School Lunch

States Fight Back Against USDA Rules That Cause School Food Waste

Bad mandates result in uneaten foods. Schools figure out how to respond.


Cafeteria food
Kevin Cable / Dreamstime

The mountains of food waste that the U.S. Department of Agriculture's (USDA) National School Lunch Program causes are again making headlines around the country. Many of these stories show states and local school systems are frantic to figure out ways to address the program's wastefulness.

Food waste and the school lunch program are intimately linked. While former First Lady Michelle Obama—and her campaign to make school food healthier—is not responsible for creating the problem of food waste in our nation's schools, the law she championed, the Healthy, Hunger-Free Kids Act, has made an already bad problem far worse.

"That directive is costing schools an added $5.4 million a day, of which $3.8 million worth of produce goes directly into the trash, according to national estimates," reads one recent editorial in a Connecticut paper chastising the USDA for all of the food waste its program creates. "A Harvard Public Health study found that 60 percent of the vegetables and 40 percent of the fruits are being tossed. Researchers at the University of Vermont found an overall increase of 56 percent in wasted food as a direct result of the mandate."

The current administration announced last spring that it would roll back some of the Obama administration's rules.

"If kids aren't eating the food, and it's ending up in the trash, they aren't getting any nutrition—thus undermining the intent of the program," said USDA Secretary Sonny Perdue in May.

Perdue's got all his facts right. But he's not telling even half the story.

"Since the reforms have taken hold, there's been a notable downward shift in the rates of students eating school lunches," I write in my book, Biting the Hands that Feed Us: How Fewer, Smarter Laws Would Make Our Food System More Sustainable—in a lengthy chapter on the government's role in promoting food waste. "Students are voting with their mouths. According to federal government data, the USDA School Lunch Program served 258 million fewer lunches in 2014 than it did at its high point, in 2010. The number of students paying full price for school lunches today—now 8.8 million— is at its lowest point in recorded history. That's a drop of more than 50 percent in full-price lunch sales since 1970."

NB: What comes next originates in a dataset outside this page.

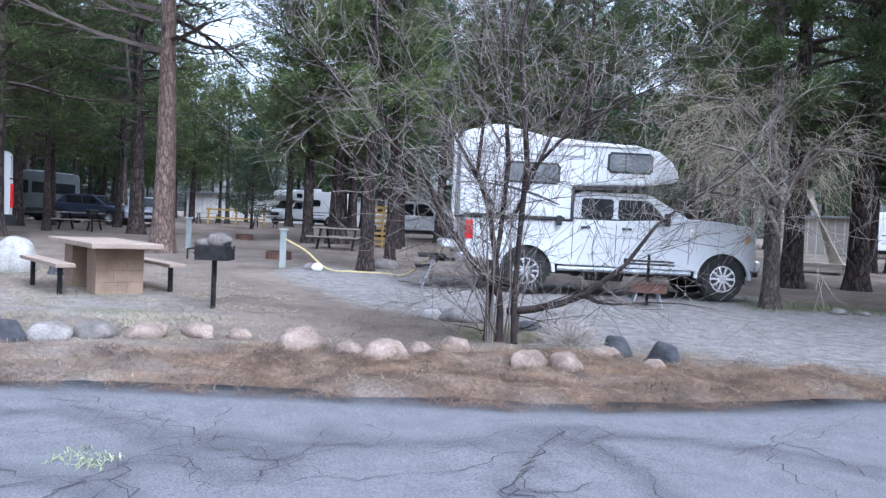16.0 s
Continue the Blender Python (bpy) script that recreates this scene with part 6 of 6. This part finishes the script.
SHRUB_STEMS = [
    [(-0.03, 0.0, -0.05, 0.085), (-0.03, 0.02, 0.4, 0.07), (-0.08, 0.05, 0.8, 0.058), (-0.22, 0.1, 1.6, 0.055), (-0.40, 0.15, 2.1, 0.045), (-0.35, 0.3, 2.8, 0.03), (-0.45, 0.3, 3.5, 0.02), (-0.4, 0.3, 4.4, 0.012)],
    [(0.16, -0.06, -0.05, 0.075), (0.13, -0.06, 0.5, 0.062), (0.15, -0.1, 1.2, 0.056), (0.20, -0.15, 2.2, 0.06), (0.12, -0.2, 3.0, 0.05), (0.05, -0.2, 3.6, 0.035), (0.18, -0.25, 4.5, 0.02), (0.1, -0.3, 5.2, 0.012)],
    [(-0.2, 0.05, -0.05, 0.055), (-0.17, 0.02, 0.6, 0.048), (-0.08, 0.0, 1.3, 0.05), (-0.02, 0.05, 2.2, 0.05), (-0.12, 0.1, 3.3, 0.035), (-0.2, 0.1, 4.3, 0.02), (-0.3, 0.1, 5.0, 0.012)],
    [(-0.05, 0.0, 0.6, 0.08), (-0.4, -0.1, 1.0, 0.06), (-0.75, -0.2, 1.45, 0.05), (-1.0, -0.3, 2.0, 0.04), (-1.6, -0.4, 2.5, 0.028), (-2.2, -0.5, 3.2, 0.018), (-2.7, -0.5, 3.6, 0.010)],
    [(0.06, 0.0, 0.40, 0.080), (0.35, -0.1, 0.45, 0.075), (0.68, -0.2, 0.55, 0.068), (0.97, -0.25, 0.68, 0.055), (1.40, -0.3, 1.05, 0.042), (1.73, -0.3, 1.53, 0.032), (2.05, -0.3, 1.8, 0.022), (2.5, -0.3, 2.1, 0.012)],
    [(0.95, -0.25, 0.66, 0.05), (1.1, -0.28, 0.60, 0.04), (1.28, -0.3, 0.58, 0.02)],
    [(0.1, 0.1, 1.6, 0.04), (0.5, 0.3, 2.6, 0.035), (0.9, 0.4, 3.3, 0.025), (1.3, 0.5, 4.0, 0.012)],
    [(0.15, 0.0, 2.0, 0.04), (0.6, -0.3, 2.5, 0.03), (1.2, -0.5, 2.9, 0.02), (1.8, -0.5, 3.2, 0.012)],
    [(-0.2, 0.1, 1.7, 0.04), (-0.8, 0.3, 2.7, 0.03), (-1.4, 0.4, 3.6, 0.02), (-1.8, 0.4, 4.4, 0.012)],
    [(-0.1, 0.0, 2.4, 0.03), (-0.7, 0.2, 3.4, 0.022), (-1.0, 0.2, 4.6, 0.012)],
]
# thin upright shoots round the foot of the clump
shoots = random.Random(31)
for k in range(11):
    a, b = shoots.uniform(-0.2, 0.2), shoots.uniform(-0.16, 0.16)
    h, l = shoots.uniform(0.9, 2.6), shoots.uniform(-0.25, 0.25)
    SHRUB_STEMS.append([(a, b, -0.05, 0.020), (a * 1.2 + l * 0.3, b, h * 0.4, 0.017), (a * 1.5 + l * 0.7, b * 1.3, h * 0.75, 0.012), (a * 1.7 + l, b * 1.4, h, 0.006)])
bare_shrub("bare_shrub", "leafless grey multi-stemmed shrub behind border rocks", -20.75, 10.95, SHRUB_STEMS, 3, 1.3, (M_TWIG_DARK, M_TWIG_DARK, M_TWIG_MID, M_TWIG), (0.32, 0.947), kids=(5, 4, 4), thin=0.62, droop=0.06)
bare_shrub("dead_branches", "pale drooping dead twigs around a grey trunk", -24.6, 17.8, [[(0, 0, 1.4, 0.05), (-0.5, 0.1, 2.6, 0.03), (-1.1, 0.0, 3.4, 0.015)], [(0, 0, 2.0, 0.05), (0.4, 0.1, 3.0, 0.03), (0.9, 0, 3.5, 0.015)], [(0, 0, 2.6, 0.04), (-0.4, 0.1, 3.6, 0.03), (-0.9, 0, 4.2, 0.015)], [(0, 0, 3.0, 0.04), (0.2, 0.3, 4.2, 0.02)], [(0, -0.1, 2.1, 0.04), (-0.8, -0.3, 3.0, 0.03), (-1.6, -0.4, 3.2, 0.02), (-2.2, -0.4, 2.8, 0.01)], [(0, 0, 3.1, 0.04), (-1.0, -0.2, 4.0, 0.03), (-2.0, -0.3, 4.1, 0.012)], [(0, -0.1, 2.4, 0.035), (0.6, -0.3, 3.1, 0.022), (1.2, -0.4, 3.0, 0.01)], [(0, 0.1, 1.9, 0.03), (-0.9, 0.2, 2.4, 0.02), (-1.5, 0.2, 2.3, 0.01)]], 8, 1.1, (M_TWIG_MID, M_TWIG, M_TWIG_TAN, M_TWIG_TAN), (0.5, 0.86), droop=0.32, kids=(6, 6, 4), zlow=0.3)
for i, (x, y, s) in enumerate(((13.5, 46, 1.4), (17, 49, 1.5), (11.5, 50, 1.4), (20.5, 47, 1.4), (15.5, 55, 1.7), (23.5, 53, 1.6), (27, 47, 1.5), (9.0, 53, 1.3), (30, 44, 1.3), (36, 50, 1.5), (25.5, 43, 1.2), (38, 58, 1.7), (22, 57, 1.6), (19, 60, 1.7), (24, 62, 1.8), (29, 58, 1.7), (33, 64, 1.9), (14, 62, 1.7), (32, 52, 1.6))):
    st = [[(0, 0, 0, 0.16 * s), (0.1, 0, 1.2 * s, 0.12 * s), (0.2 * (-1) ** i, 0.1, 2.6 * s, 0.08 * s), (0.1, 0, 4.2 * s, 0.03 * s)], [(0, 0, 1.0 * s, 0.1 * s), (0.8 * s, 0.2, 2.6 * s, 0.05 * s), (1.1 * s, 0.3, 3.6 * s, 0.02)], [(0, 0, 1.1 * s, 0.1 * s), (-0.8 * s, 0.2, 2.5 * s, 0.05 * s), (-1.2 * s, 0.3, 3.4 * s, 0.02)]]
    bare_shrub("bare_tree", "pale grey leafless tree beyond the side road", x, y, st, 20 + i, 1.5 * s, (M_TWIG_PALE, M_TWIG_PALE, M_TWIG_PALE, M_TWIG_PALE), (1, 0), kids=(6, 5, 4), levels=3 if i < 5 else 2, thin=1.1)


# ---- litter, gravel and grass ----
def scatter_stuff(name, label, category, mat, polys, n, seed, maker):
    rng = random.Random(seed)
    verts, faces = [], []
    boxes = []
    for poly in polys:
        xs, ys = [p[0] for p in poly], [p[1] for p in poly]
        boxes.append((poly, min(xs), max(xs), min(ys), max(ys)))
    area = [(b[2] - b[1]) * (b[4] - b[3]) for b in boxes]
    got = 0
    while got < n:
        poly, x0, x1, y0, y1 = rng.choices(boxes, area)[0]
        x, y = rng.uniform(x0, x1), rng.uniform(y0, y1)
        if not inside(poly, x, y):
            got += 0.2
            continue
        v, f = maker(rng, x, y)
        faces += [tuple(i + len(verts) for i in q) for q in f]
        verts += v
        got += 1
    return tagged(new(name, link_mesh(name, verts, faces, mat)), label, category, kind="stuff")


def straw(rng, x, y, ln=0.16, w=0.006, rise=0.35):
    a, e = rng.uniform(0, 6.28), rng.uniform(-0.1, rise)
    z = gz(x, y) + lump(x, y) + rng.uniform(0, 0.02)
    l2 = ln * rng.uniform(0.6, 1.5)
    dx, dy, dz = math.cos(a) * l2, math.sin(a) * l2, e * l2
    nx, ny = -math.sin(a) * w, math.cos(a) * w
    bend = rng.uniform(0, 0.04)
    return [(x + nx, y + ny, z), (x - nx, y - ny, z), (x + dx * 0.5 - nx, y + dy * 0.5 - ny, z + dz * 0.5 + bend), (x + dx * 0.5 + nx, y + dy * 0.5 + ny, z + dz * 0.5 + bend), (x + dx, y + dy, z + dz)], [(0, 1, 2, 3), (3, 2, 4)]


def patchy(maker, level=lambda x, y: 0.0, scale=1.7):
    """Lets maker work only where a slow noise is high, so that the litter lies in patches."""
    def made(rng, x, y):
        if noise.noise((x * scale, y * scale, 21)) + 0.5 * noise.noise((x * scale * 2.7, y * scale * 2.7, 5)) + level(x, y) < rng.uniform(-0.45, 0.25):
            return [], []
        return maker(rng, x, y)
    return made


scatter_stuff("needle_litter", "heaped dry orange-brown pine needles along the road", "pine needles", M_LITTER, [[(-18.65, 3.2), (-18.3, 6.2), (-17.8, 8.4), (-17.35, 10), (-17.3, 12), (-17.8, 15), (-18.9, 14.6), (-19.7, 12.6), (-20.1, 9), (-20.1, 4)]], 44000, 5, patchy(lambda r, x, y: straw(r, x, y, 0.14, 0.0019, 0.14), lambda x, y: 0.12 * min(1, max(-2, y - 7.5)) - 0.02))
scatter_stuff("straw_litter", "pale straw and dead grass stems among the needles", "dry grass", M_DRYGRASS, [[(-18.5, 3.2), (-18.0, 8.4), (-17.5, 12), (-18.2, 15), (-20.3, 14), (-20.8, 9), (-20.6, 3.6)]], 2600, 15, lambda r, x, y: straw(r, x, y, 0.12, 0.002, 0.15))
scatter_stuff("needle_litter_thin", "thin scatter of dry pine needles", "pine needles", M_LITTER, [NEEDLE_ISLAND, NEEDLE_EAST, [(-20, 9), (-20, 12), (-24, 12), (-24, 8)]], 9000, 6, lambda r, x, y: straw(r, x, y, 0.12, 0.003, 0.15))


def pebble(rng, x, y):
    s = rng.uniform(0.006, 0.02) * (1.6 if rng.random() < 0.08 else 1)
    z = gz(x, y) + 0.012
    a = rng.uniform(0, 6.28)
    v = []
    for k in range(4):
        b = a + k * 1.57 + rng.uniform(-0.3, 0.3)
        v.append((x + s * math.cos(b), y + s * math.sin(b), z - 0.004))
    v.append((x + rng.uniform(-0.3, 0.3) * s, y + rng.uniform(-0.3, 0.3) * s, z + s * rng.uniform(0.5, 0.9)))
    return v, [(0, 1, 4), (1, 2, 4), (2, 3, 4), (3, 0, 4)]


scatter_stuff("gravel", "loose pale gravel on the ground", "gravel", M_GRAVEL, [GRAVEL_EAST], 9000, 7, pebble)
scatter_stuff("gravel_drive", "loose pale gravel on the pitch", "gravel", M_GRAVEL, [GRAVEL_DRIVE], 9000, 8, pebble)
scatter_stuff("grit", "small stones and bark bits on the dirt", "gravel", M_ROCK_BROWN, [[(-2.2, 5), (0.4, 11.6), (6, 15), (9, 8), (3, -1), (-0.5, 0)], NEEDLE_ISLAND, [(-18.9, 3), (-18.5, 14), (-26, 20), (-30, 2)], [(-17.6, 4), (-17, 14), (-8, 18), (-3, 6)]], 2600, 9, pebble)


def blade(rng, x, y, h=0.09):
    a = rng.uniform(0, 6.28)
    z = gz(x, y)
    hh = h * rng.uniform(0.5, 1.4)
    dx, dy = 0.5 * hh * math.cos(a), 0.5 * hh * math.sin(a)
    return [(x - 0.006, y, z), (x + 0.006, y, z), (x + dx, y + dy, z + hh)], [(0, 1, 2)]


scatter_stuff("grass", "short green grass in small patches", "grass", M_GRASS, GRASS_BITS, 9000, 10, blade)
scatter_stuff("dry_grass", "pale dry grass round the picnic table", "grass", M_DRYGRASS, [PALE, [(-20.3, 3.6), (-20.3, 8), (-22.5, 8), (-22.5, 3.6)], [(-20.4, 2.5), (-20.6, 9), (-24, 9), (-29, 7), (-29, 2.5)]], 24000, 11, patchy(lambda r, x, y: straw(r, x, y, 0.12, 0.003, 0.1), lambda x, y: -0.18, 1.1))
def tumbleweed(x, y, r, seed):
    rng = np.random.default_rng(seed)
    segs = []
    for _ in range(420):
        d = rng.normal(0, 1, 3)
        d[2] = abs(d[2])
        d /= np.linalg.norm(d)
        p = np.array([0, 0, r * 0.25])
        for k in range(4):
            d = d + rng.normal(0, 0.35, 3)
            d /= np.linalg.norm(d)
            q = p + d * r * rng.uniform(0.2, 0.34)
            q[2] = max(q[2], 0.01)
            segs.append((*p, *q, 0.003, 0.0022))
            p = q
    v, f = tubes(segs, 3)
    ob = tagged(new("tumbleweed", link_mesh("tumbleweed", v, f, M_TUMBLE)), "round pale grey tangle of dry stems", "tumbleweed")
    ob.matrix_world = on_ground(x, y, 0, (1, 1, 0.8))
    return ob


tumbleweed(-20.0, 11.5, 0.42, 41)
scatter_stuff("green_sprig", "scrap of pale green leaves on the asphalt", "leaves", M_SPRIG, [[(-16.7, 6.9), (-16.5, 7.2), (-16.2, 7.1), (-16.4, 6.8)]], 110, 13, lambda r, x, y: straw(r, x, y, 0.06, 0.0035, 0.1))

While the numbers continue to plummet and the waste piles up, states, counties, and individual school systems are implementing a variety of approaches to combat the latter issue.

In California, a new law will allow schools to donate uneaten food to charities in the state. "Under the new law, public schools can give their unopened packaged food, unopened milk cartons (kept cold) and uncut produce, like apples, to food banks and other charities," reports the L.A. Daily News. The law doesn't take effect until January.

The author of the California law, State Sen. Ed Hernandez (D), says he was inspired to introduce the legislation in part because the Los Angeles school system alone was "throwing away $100,000 worth of food a day." That translates to 600 tons of food being wasted by one school system each day.

Texas adopted a similar law that's already taken effect. Under that new state law, schools can "create food pantries on campus where they can store donated food as well as surplus food from the cafeteria." The schools can then redistribute the food to nonprofits that feed people in need.

Other states have implemented "share tables." (As a young kid, I always brought my lunch to school but also scoured my elementary school's share table for uneaten coleslaw, fruit salad, and peanut butter & Fluff sandwiches.)

Many individual schools are trying to reduce their food waste as best they can. In Vermont, some schools are composting school-lunch waste. At one Connecticut school, students may place unopened foods that would go to waste into a small refrigerator. Students are also free to take food from the same fridge. Any uneaten food is donated to a food bank. And in Alaska, a 300-lb. moose carcass, recently roadkill that might otherwise have gone to waste, made its way to the school lunch menu thanks to enterprising community members and the diligent work of "the students of Mrs. Boron's American Government class," who deboned the carcass in preparation for cooking.

Some school systems have opted out of the USDA program altogether. That's a start—as I've discussed in previous columns, including this one, and expand upon in my book. But that's only part of the solution.

States and schools alike can be commended for combating food waste in schools. But as long as the USDA spends billions on school-lunch policies that promote food waste, those states and school systems—along with opponents of food waste—are fighting a losing battle.